The Columbus attorney attempting an Independent bid for Muscogee County Superior Court clerk has filed suit claiming the law requiring him to have 5,226 voter signatures to get on the ballot is unconstitutional.

Mike Garner filed the suit on Tuesday in Muscogee County Superior Court, naming as the defendant Muscogee County Board of Elections and Registrations Executive Director Nancy Boren, who must enforce the law.

The law says candidates trying to run as Independents must by July 12 submit supporting petitions signed by enough eligible voters to equal 5 percent of those registered during the last election for the office sought.

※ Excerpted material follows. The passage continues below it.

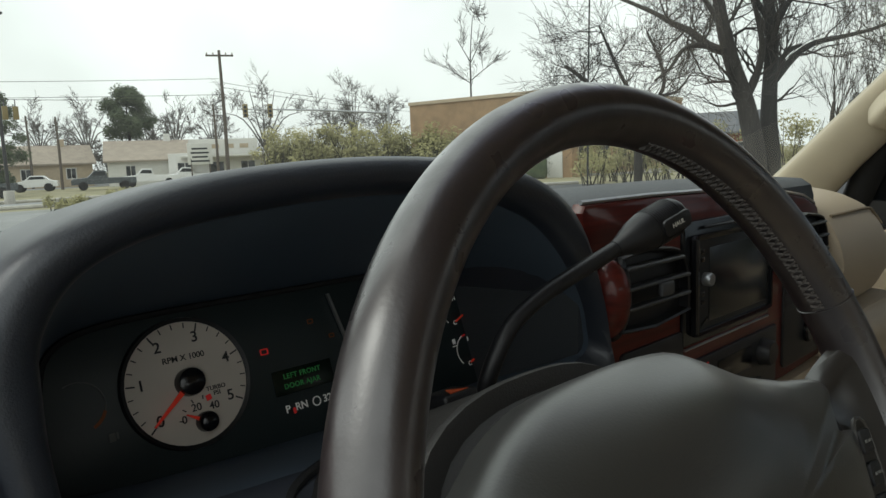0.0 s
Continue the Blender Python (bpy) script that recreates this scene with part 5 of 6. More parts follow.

That’s the origin of the 5,226 number.

But typically candidates must get many more signatures than that, as a significant number usually are invalidated.

“Plaintiff has learned that no independent candidate has ever been successful in Muscogee County getting the required signatures,” Garner wrote, later adding: “The signatures must be obtained on an approved form given by the election board. This form requires the name, printed name, date of birth and address of the voter. Voters are reluctant to give their addresses and date of birth to strangers in fear of identity theft.”

Garner hopes to run against Democratic nominee Ann Hardman, who defeated incumbent Linda Pierce in the May 24 party primary.

He cited the primary results in the suit, noting Hardman got 6,699 votes and Pierce got 4,480, so the law now compels him to get signatures equal to 45 percent of the votes cast in the primary — more than the loser, and almost as many as the winner, he wrote.

So high a goal is unconstitutional under the First and 14th Amendments, he said, asking that a judge set a more reasonable standard.

“A proper number, an obtainable number, a number that would restore to … independent candidates in this case their constitutional right to run for political office would be 500 to 750 signatures in place of the 5,226 signatures now required,” he wrote.

He based his arguments on a March 17 ruling by Richard W. Story, a federal judge for the Northern District of Georgia, who found unconstitutional a Georgia law requiring Independent presidential candidates seeking ballot access to get signatures equal to 1 percent of registered voters during the last election.

The plaintiffs in that case were Georgia’s Green Party and Constitution Party, who said the petition standard made it impossible for their candidates to make the ballot.

Delivering the 1983 U.S. Supreme Court decision Anderson v. Celebrezze, regarding Independent candidate John Anderson’s missing a filing deadline to get on Ohio’s ballot, the justices wrote: “Our primary concern is with the tendency of ballot access restrictions to limit the field of candidates from which voters might choose.”

Being able to vote for the candidate of their choice is among Americans’ most basic rights, the court noted.

Judge Story based his ruling on the Supreme Court’s reasoning in Anderson’s case.

While the state has an interest in ensuring fair and orderly elections and minimizing the confusion that could result from a crowded ballot, its restrictions must be narrowly tailored to advance a compelling state interest, Story decided.

State leaders could produce no evidence that having multiple candidates vying for office caused voter confusion, the judge wrote, yet history showed the law had kept legitimate candidates from gaining access to the Georgia ballot.

In 2008, for example, when Ralph Nader ran for president as an Independent, the state required 42,489 signatures to get on the ballot. Nader’s campaign decided this was an “excessive hurdle” and did not even attempt it, yet he managed to make the ballot in 45 other states.

Story noted that under Alabama law, an Independent presidential candidate seeking ballot access by petition needed only 5,000 names, yet Georgia this year required more than 50,000. Also Alabama set no start date for collecting signatures, only a deadline for submitting them; Georgia by contrast required candidates to gather the signatures in 180 days.

The judge decided the law was unconstitutionally burdensome, and ruled that until the Georgia General Assembly amends the statute, 7,500 valid signatures will be sufficient for an independent presidential candidate to make the state ballot.

Garner argues that same rationale should apply to candidates at the county level.

Attorneys for the city could not immediately be reached for comment. Boren said she had not seen the lawsuit.

Typically a judge from outside the six-county Chattahoochee Judicial Circuit that includes Columbus is appointed to hear such cases, to avoid the perception local judges are trying to influence elections here.